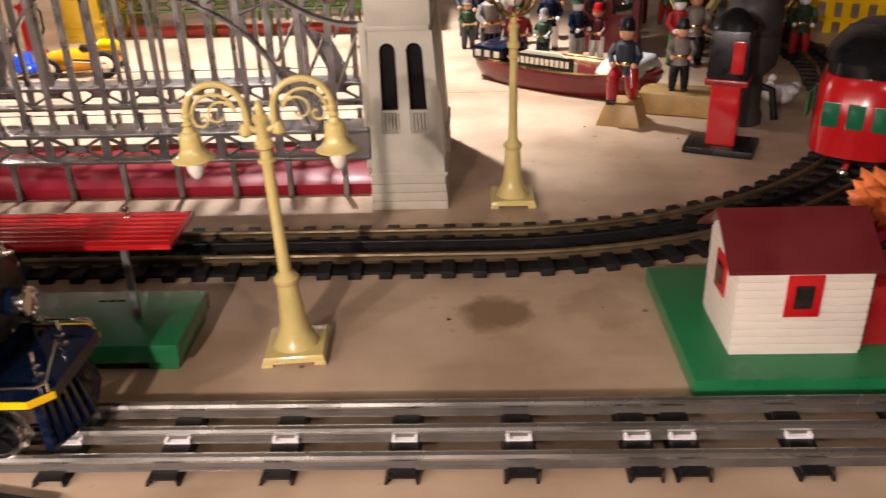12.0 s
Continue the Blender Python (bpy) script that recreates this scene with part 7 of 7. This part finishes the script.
def trolley():
    root = thing("red_trolley", "glossy red rounded trolley with green windows", "toy trolley", at=(1.236, 0.160, 0), rz=58)
    P = lambda name, bm, mat, parent=None, label="": part(name, bm, mat, parent or root, label)
    bm = bmesh.new()
    N = 28
    prof = [(0.88, 0.020), (1.0, 0.026), (1.0, 0.052), (0.97, 0.100), (0.90, 0.112)]
    def ring(k, z):
        return [bm.verts.new((0.120 * k * math.copysign(abs(math.cos(t)) ** 0.6, math.cos(t)), 0.056 * k * math.copysign(abs(math.sin(t)) ** 0.6, math.sin(t)), z)) for t in [math.tau * j / N for j in range(N)]]
    rings = [ring(k, z) for k, z in prof]
    for a, b in zip(rings, rings[1:]):
        for j in range(N):
            bm.faces.new((a[j], a[(j + 1) % N], b[(j + 1) % N], b[j]))
    bm.faces.new(rings[0])
    bm.faces.new(list(reversed(rings[-1])))
    P("body", bm, RED)
    bm = bmesh.new()
    rings = [ring(k, z) for k, z in ((0.86, 0.112), (0.86, 0.126), (0.94, 0.128), (0.88, 0.138), (0.60, 0.150), (0.2, 0.154))]
    for a, b in zip(rings, rings[1:]):
        for j in range(N):
            bm.faces.new((a[j], a[(j + 1) % N], b[(j + 1) % N], b[j]))
    bm.faces.new(list(reversed(rings[-1])))
    P("roof", bm, BLACK, None, "glossy black roof")
    WINGREEN = surface("green_window_tint", (0.012, 0.13, 0.06), 0.15, 0, 0.1, coat=0.8)
    for s in (-1, 1):
        for k in range(6):
            bm = bmesh.new()
            x = -0.085 + 0.034 * k
            box(bm, x - 0.010, x + 0.010, s * 0.056 - 0.0015, s * 0.056 + 0.0015, 0.060, 0.088, 0.0014)
            P("window", bm, WINGREEN, None, "round-cornered green window")
    for s in (-1, 1):
        for y in (-0.026, 0.0, 0.026):
            bm = bmesh.new()
            box(bm, s * 0.1190 - 0.0022, s * 0.1190 + 0.0022, y - 0.009, y + 0.009, 0.060, 0.088, 0.0014)
            P("window", bm, WINGREEN)
    bm = bmesh.new()
    box(bm, -0.085, 0.085, -0.036, 0.036, 0.010, 0.021, 0.003)
    P("truck", bm, BLACK)
    for s in (-1, 1):
        for x in (-0.055, 0.055):
            bm = bmesh.new()
            lathe(bm, [(0.013, -0.004), (0.013, 0.004), (0, 0.005)], (x, s * 0.030, 0.0280), (0, s, 0), 16)
            P("wheel", bm, BLACK)
    bm = bmesh.new()
    tube(bm, [(-0.118, 0, 0.020), (-0.142, 0, 0.018)], 0.004, 8)
    ball(bm, (-0.144, 0, 0.018), 0.006, 10)
    P("coupler", bm, NICKEL)
    return root


trolley()


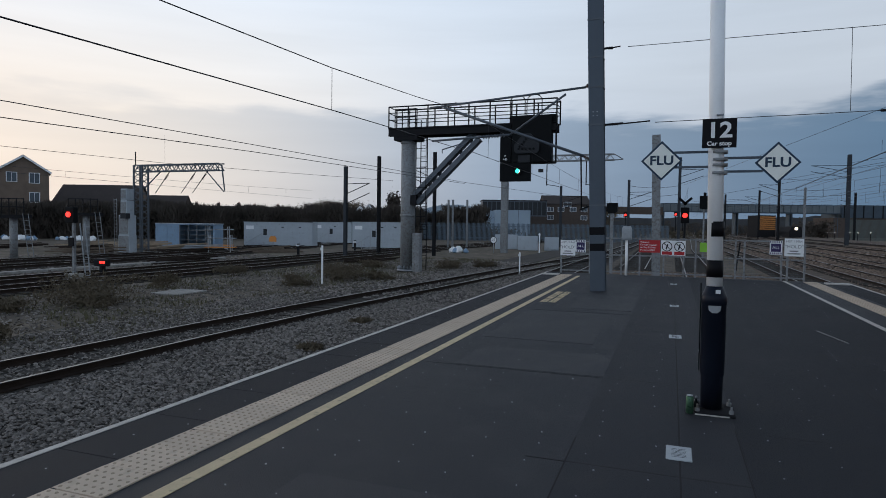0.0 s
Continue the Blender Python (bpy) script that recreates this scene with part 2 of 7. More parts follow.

┄┄┄┄┄┄

§ Objective
Repeat all the records above exactly, leaving out any pictures.

§ Response to this task
12.0 s
Continue the Blender Python (bpy) script that recreates this scene with part 7 of 7. This part finishes the script.
def trolley():
    root = thing("red_trolley", "glossy red rounded trolley with green windows", "toy trolley", at=(1.236, 0.160, 0), rz=58)
    P = lambda name, bm, mat, parent=None, label="": part(name, bm, mat, parent or root, label)
    bm = bmesh.new()
    N = 28
    prof = [(0.88, 0.020), (1.0, 0.026), (1.0, 0.052), (0.97, 0.100), (0.90, 0.112)]
    def ring(k, z):
        return [bm.verts.new((0.120 * k * math.copysign(abs(math.cos(t)) ** 0.6, math.cos(t)), 0.056 * k * math.copysign(abs(math.sin(t)) ** 0.6, math.sin(t)), z)) for t in [math.tau * j / N for j in range(N)]]
    rings = [ring(k, z) for k, z in prof]
    for a, b in zip(rings, rings[1:]):
        for j in range(N):
            bm.faces.new((a[j], a[(j + 1) % N], b[(j + 1) % N], b[j]))
    bm.faces.new(rings[0])
    bm.faces.new(list(reversed(rings[-1])))
    P("body", bm, RED)
    bm = bmesh.new()
    rings = [ring(k, z) for k, z in ((0.86, 0.112), (0.86, 0.126), (0.94, 0.128), (0.88, 0.138), (0.60, 0.150), (0.2, 0.154))]
    for a, b in zip(rings, rings[1:]):
        for j in range(N):
            bm.faces.new((a[j], a[(j + 1) % N], b[(j + 1) % N], b[j]))
    bm.faces.new(list(reversed(rings[-1])))
    P("roof", bm, BLACK, None, "glossy black roof")
    WINGREEN = surface("green_window_tint", (0.012, 0.13, 0.06), 0.15, 0, 0.1, coat=0.8)
    for s in (-1, 1):
        for k in range(6):
            bm = bmesh.new()
            x = -0.085 + 0.034 * k
            box(bm, x - 0.010, x + 0.010, s * 0.056 - 0.0015, s * 0.056 + 0.0015, 0.060, 0.088, 0.0014)
            P("window", bm, WINGREEN, None, "round-cornered green window")
    for s in (-1, 1):
        for y in (-0.026, 0.0, 0.026):
            bm = bmesh.new()
            box(bm, s * 0.1190 - 0.0022, s * 0.1190 + 0.0022, y - 0.009, y + 0.009, 0.060, 0.088, 0.0014)
            P("window", bm, WINGREEN)
    bm = bmesh.new()
    box(bm, -0.085, 0.085, -0.036, 0.036, 0.010, 0.021, 0.003)
    P("truck", bm, BLACK)
    for s in (-1, 1):
        for x in (-0.055, 0.055):
            bm = bmesh.new()
            lathe(bm, [(0.013, -0.004), (0.013, 0.004), (0, 0.005)], (x, s * 0.030, 0.0280), (0, s, 0), 16)
            P("wheel", bm, BLACK)
    bm = bmesh.new()
    tube(bm, [(-0.118, 0, 0.020), (-0.142, 0, 0.018)], 0.004, 8)
    ball(bm, (-0.144, 0, 0.018), 0.006, 10)
    P("coupler", bm, NICKEL)
    return root


trolley()


0.0 s
Continue the Blender Python (bpy) script that recreates this scene with part 2 of 7. More parts follow.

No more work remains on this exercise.